Not just that, there is no evidence gathering mechanism to demonstrate what the in-class and beyond-class exploration and thinking around the text has really resulted in. This means that teachers have no compulsion to treat this as any different from what they normally do. Even if they  were able and willing, they have little prior experience in negotiating loosely structured learning processes.

Then again, the beauty of any such technique lies in the open interpretation of the text in the context of all the learning that the child goes through. However text based assessments are divided subject wise, automatically constraining the extent of interpretation and analysis to the chapter of the subject being taught. So it is not even a true case based approach. If it were, it would place even a greater load on teachers who would be expected to have that holistic approach and knowledge.

The other important thing is the naming of the assessment itself. The use of “open” as a qualifier to “text based” is contradictory in terms because it restricts the learning context to the text itself (and some supplied references, many of which are dead-ends for discovery and exploration of the theme). The text could be one starting point, but not the only one. And it must be clear of political overtones (like the preoccupation with the Swachh Bharat Abhiyaan).

In fact, if it was called open learning assessment, it would be much more appropriate. For these type of assessments, we cannot apply the same context as that for closed learning assessments. The concept is not new and even a cursory examination of the research on the web reveals practices, techniques and critical opinions (see also Can students also learn…) about open “authentic” assessments vs. traditional closed assessments. Of course, one cannot ignore other “get-around-it” methods such as plagiarization and cheating, which must be combated in these kind of assessments if they are truly open, but there are methods to handle these anomalies as well.

The question is how deeply are we thinking about these assessments and learning processes? Are we playing lip service or do we really think this can be a silver bullet? We need to think deeply about the ecosystem we want to foster for deep authentic learning – are our designs going to further learning or are they going to serve entrenched interests?

If we do really intend OTBA type assessments to result in something significant for our students and teachers, we need to address some deeper issues.

  1. How can we first engage our teachers (and teacher educators) in ways through which they truly begin to understand and appreciate “open-ness”? How do they start practicing open-ness? What practices and tools are they most comfortable with? How do we ensure that they are given a conducive environment to fill their own learning gaps?
  2. How can we start encouraging our students to learn new practices, especially the social and digital ones, to aid authentic learning?
  3. How can we plan this in a way that we have the ecosystem in place before we scale it to students and their parents? It is tiring to see students being guinea pigs of every new brainwave.
  4. What should the ecosystem contain? This should involve skills development in various areas (student, teacher, parent, school administration), community development for learning and practice, social online literacies, tools and platforms, audit and measurement leading to analytics and actionable insights, and other elements such as linkages with real-life scenarios, experts and data.
  5. Perhaps the greatest contribution in these can be made through cMOOCs, because they are truly fit for authentic learning.

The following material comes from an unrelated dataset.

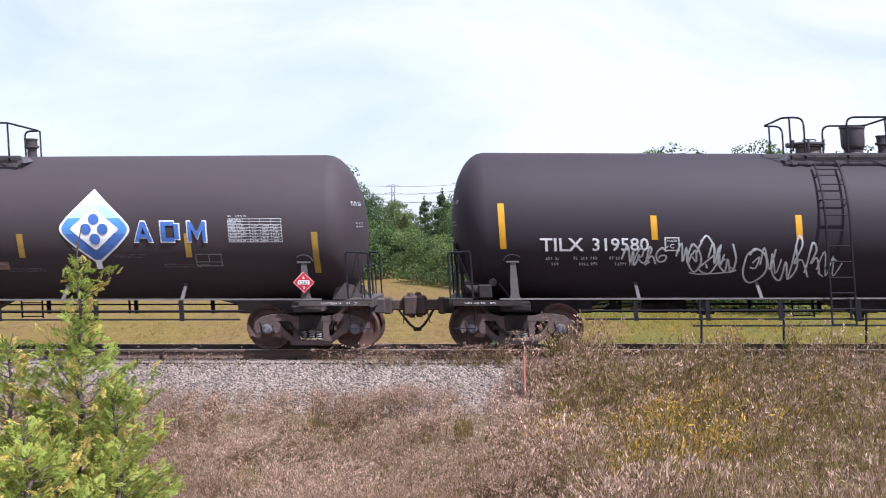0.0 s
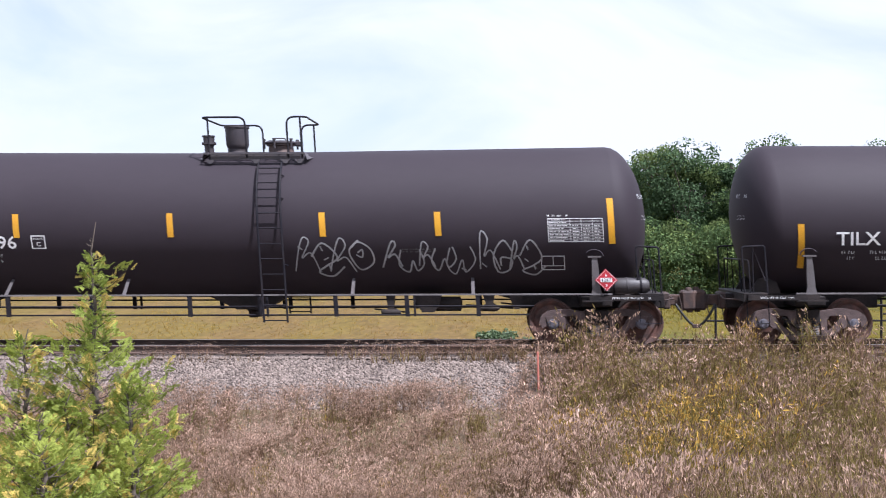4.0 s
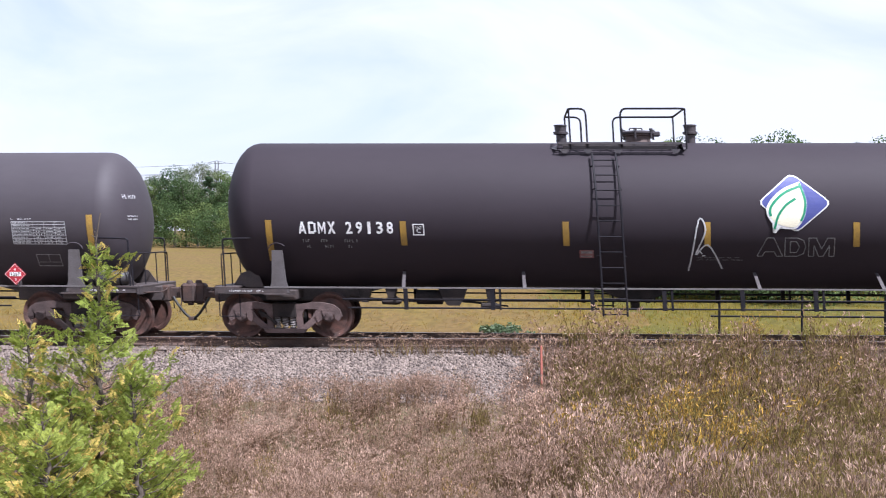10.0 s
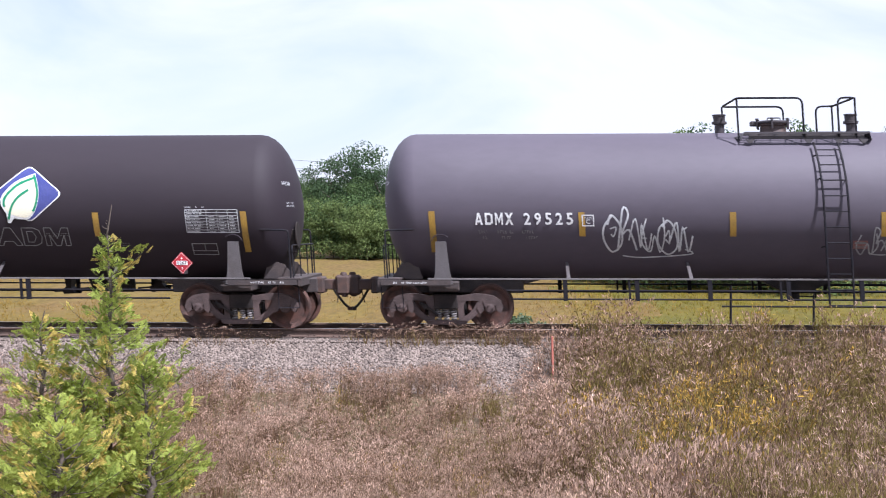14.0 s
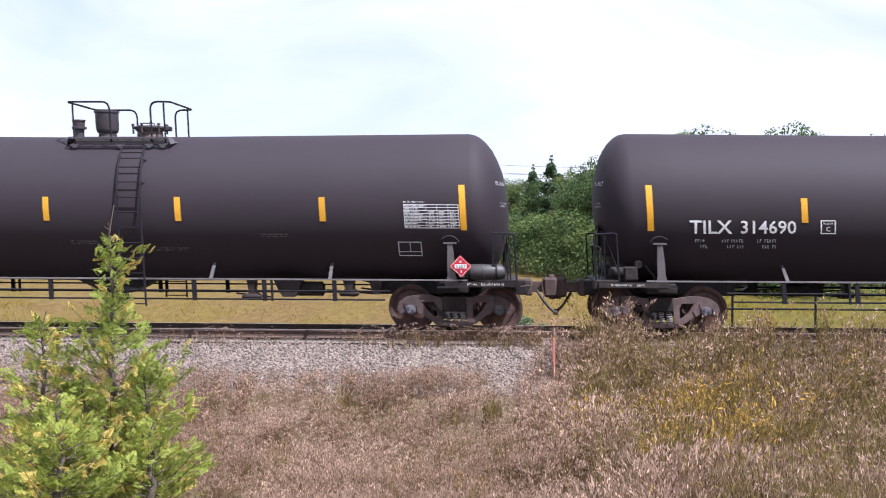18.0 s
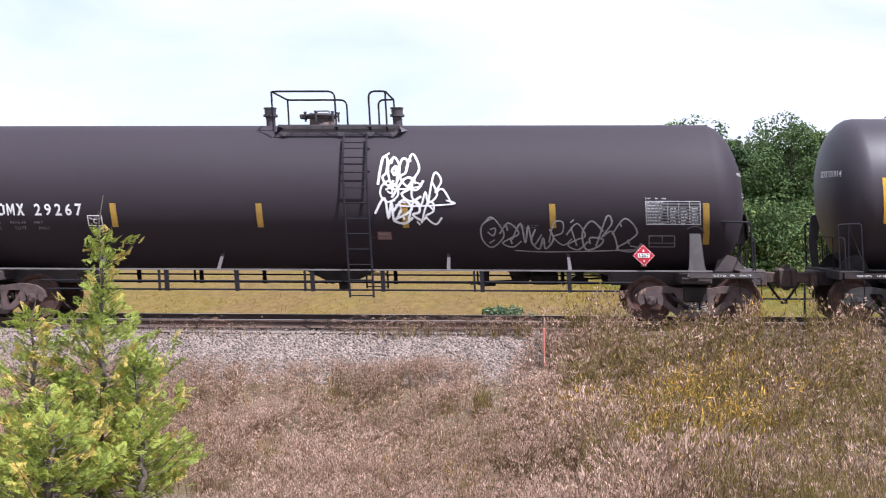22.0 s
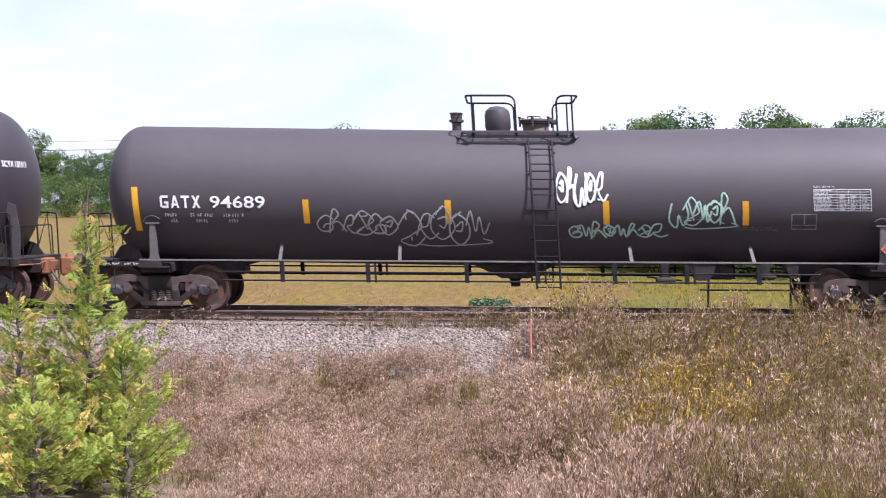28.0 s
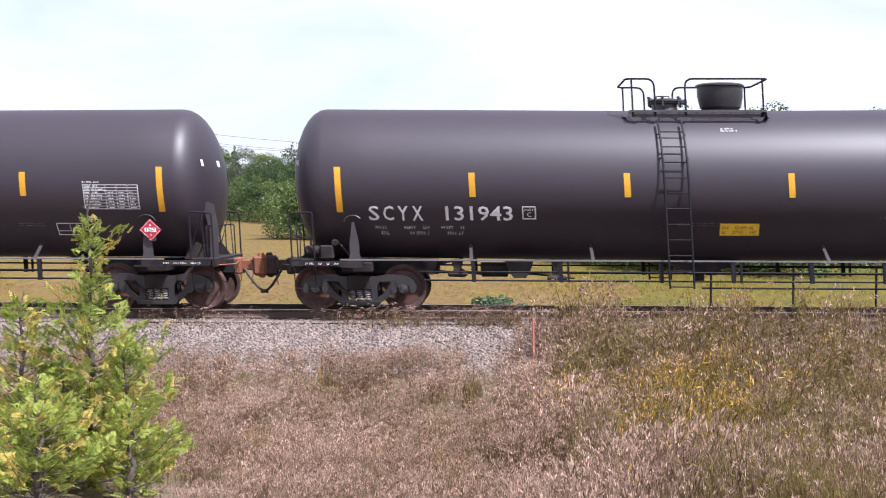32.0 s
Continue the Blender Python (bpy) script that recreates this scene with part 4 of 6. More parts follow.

If platforms such as SWAYAM could be adapted to become the cornerstone of this approach, especially for technology enabled communities, this could really be the platform that would make this kind of learning and assessment possible. Why can’t every OTBA be a MOOC? For those who do not have access to technology or the Internet in a reliable fashion, what are the other ways of dissemination and collaboration (inter/intra-school debates, mock discussions, paper-writing and many other activities could be conducted)?

Is this plain lip service to open-ness and authentic learning? Or is it being thought of as this incredible silver bullet that at some point will transform Indian education. Either way, we need to think deeper urgently.